How do AI notetakers help with CRM hygiene?
AI notetakers help with CRM hygiene by writing call records into the CRM automatically, so nothing depends on a rep remembering to do it. CRM data goes stale because reps forget to log calls, not because they do not care. The tool fixes that at the source, writing the summary, the action items, and the next steps into the contact or deal record on its own, so the CRM reflects what was actually said.
Can AI notetakers help prevent churn?
AI notetakers can help prevent churn if they do more than transcribe. The signals that predict churn, a frustrated tone, a missed milestone, a renewal no one prepared for, are sitting in your calls already, and the tools that surface them turn notes into early warning.
Is Fireflies good for customer success teams?
Yes, Fireflies is one of the best tools for customer success teams. Beyond capturing the call, Fireflies logs the meeting notes into your CRM, makes every past account conversation searchable through AskFred, and runs AI Skills that handle customer success work like health scoring and renewal prep.
What is the best tool for taking notes in QBRs?
Fireflies is one of the best tools for taking notes in QBRs. Fireflies handles the QBR from start to finish, provide transcript across several speakers with accuracy rate of 99% for English and 95% for other languages, a summary organized into adoption, risks, and next steps, action items routed to owners, and the whole call logged to the account in your CRM.
How do CS teams use AI to track account health?
CS teams use AI to track account health by having it read every customer call for the signals that point to a renewal or a churn risk, then turn those signals into a score they can act on. The strongest tools pull from sentiment, product adoption mentions, and the issues a customer raises and leaves unresolved, so the assessment does not depend on a CSM remembering every account.

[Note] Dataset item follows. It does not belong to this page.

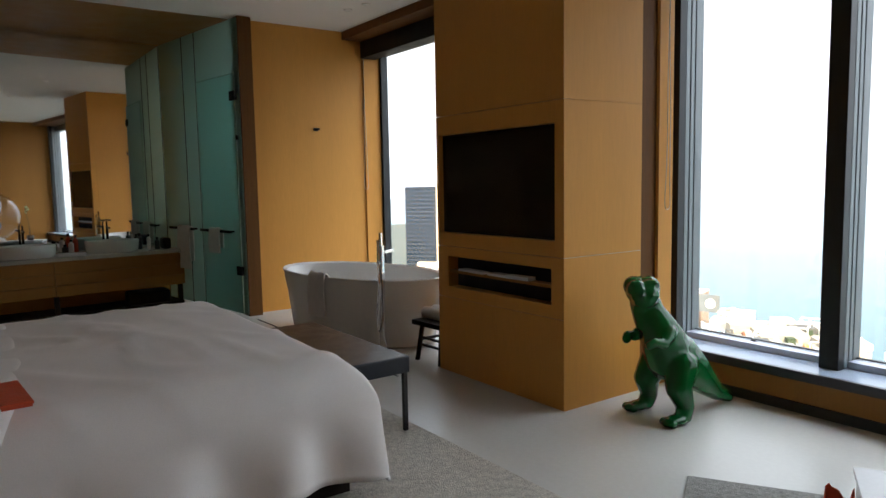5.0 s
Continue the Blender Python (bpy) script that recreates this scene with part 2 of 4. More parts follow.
# ---- room: floor, ceiling, walls ----
H, WX = 3.27, -4.58
S = dict(kind="structure")
tagged(part("floor", box(-6.9, -5.2, -0.2, 6.0, 1.55, 0.0), M["floor"]), "pale polished stone floor", "floor", **S)
tagged(part("ceiling", box(-4.65, -5.2, H, 6.0, 1.6, H + 0.2), M["ceiling"]), "white painted ceiling", "ceiling", **S)
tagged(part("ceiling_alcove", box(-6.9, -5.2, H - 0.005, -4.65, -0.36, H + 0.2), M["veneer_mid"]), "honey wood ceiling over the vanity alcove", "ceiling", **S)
tagged(part("wall_bath", box(WX - 0.12, -0.248, 0, WX, 1.5, H - 0.001), M["veneer"]), "honey wood veneer wall beside the bathtub", "wall", **S)
# unseen hotel storeys, added to block the sun around the room
hotel = thing("hotel_building", (0, 0, 0), "unseen hotel tower around and below the room, added to block the sun", "building", kind="structure")
part("lower_storeys", box(-22, -24, -108, 20, 1.56, -0.21), M["frame"], hotel)
# unseen block, put where its shadow falls on the estate's lower storeys
neighbour = thing("neighbour_tower", (0, 0, 0), "unseen tower added behind the hotel to shade the estate", "building", kind="structure")
part("storeys", box(60, -60, -108, 212, -20, 42), M["frame"], neighbour)
part("upper_storeys", box(-22, -24, H + 0.21, 20, 1.56, 13), M["frame"], hotel)
part("rear_storeys", box(-22, -24, -0.2, 20, -5.5, H + 0.2), M["frame"], hotel)
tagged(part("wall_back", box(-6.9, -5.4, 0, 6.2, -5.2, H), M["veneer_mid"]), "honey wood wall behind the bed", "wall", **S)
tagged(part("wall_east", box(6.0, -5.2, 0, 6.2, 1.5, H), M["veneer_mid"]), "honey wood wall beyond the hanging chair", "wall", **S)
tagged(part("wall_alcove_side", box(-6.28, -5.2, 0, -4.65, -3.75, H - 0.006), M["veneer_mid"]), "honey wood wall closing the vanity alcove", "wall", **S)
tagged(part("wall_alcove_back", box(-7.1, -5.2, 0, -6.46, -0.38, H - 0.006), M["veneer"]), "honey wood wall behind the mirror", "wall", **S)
# shower room behind the frosted glass; unseen opening added so daylight brightens the glass
tagged(part("ceiling_shower", box(-6.9, -0.359, H, WX - 0.121, 1.6, H + 0.2), TILE), "grey shower room ceiling", "ceiling", **S)
tagged(part("wall_shower_west", box(-7.1, -0.379, 0, -6.9, 1.6, H), TILE), "grey-green tiled shower wall", "wall", **S)
tagged(part("wall_shower_sill", box(-6.9, 1.4, 0, WX - 0.121, 1.6, 1.9), TILE), "grey-green tiled shower wall under the added light opening", "wall", **S)
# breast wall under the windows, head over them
# the darker veneer paints the backlit shade under the sill
breast = tagged(part("wall_window", box(WX, 1.115, 0.0, 6.0, 1.55, 0.2255), M["veneer_mid"]), "low honey wood wall under the window sill, shade put into its veneer", "wall", **S)
tagged(part("baseboard", box(0.001, 1.097, 0.0, 6.0, 1.114, 0.062), M["skirting"]), "black skirting along the window wall", "skirting", **S)
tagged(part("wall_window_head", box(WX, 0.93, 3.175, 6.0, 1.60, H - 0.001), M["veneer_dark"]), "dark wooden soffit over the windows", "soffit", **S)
sill = tagged(part("window_sill", box(WX, 1.10, 0.2258, 6.0, 1.55, 0.267), M["sill"]), "grey stone window sill with a black front edge", "window sill", **S)
part("sill_edge", box(0.001, 1.075, 0.208, 6.0, 1.0995, 0.266), M["sill_edge"], sill, "black front edge")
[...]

In Fireflies, the Customer Health Score Calculator and the Risk Assessment Tool run after each call as AI Skills, scoring the account and flagging the ones drifting toward a shaky renewal.
Can AI notetakers preserve institutional knowledge when a rep leaves?
Yes, AI notetakers can preserve institutional knowledge when a rep leaves by keeping every call as searchable history the team still owns. When a CSM leaves, their account context usually walks out with them, every call they took, every promise made, every reason a renewal slipped. A tool that stores those calls keeps that knowledge in the company, so the handoff no longer depends on whoever is leaving writing it all down.
Conclusion
Customer success runs on context, and context is the first thing to slip as a team grows. Calls stack up, reps move on, and the detail that should drive the next renewal scatters across notebooks, inboxes, and memory. Every tool here helps with a piece of that. The best AI notetaker for customer success is the one that closes the whole loop, and that is Fireflies. It captures the call, logs it into the CRM on its own, and turns every past account conversation into history the team can search through AskFred.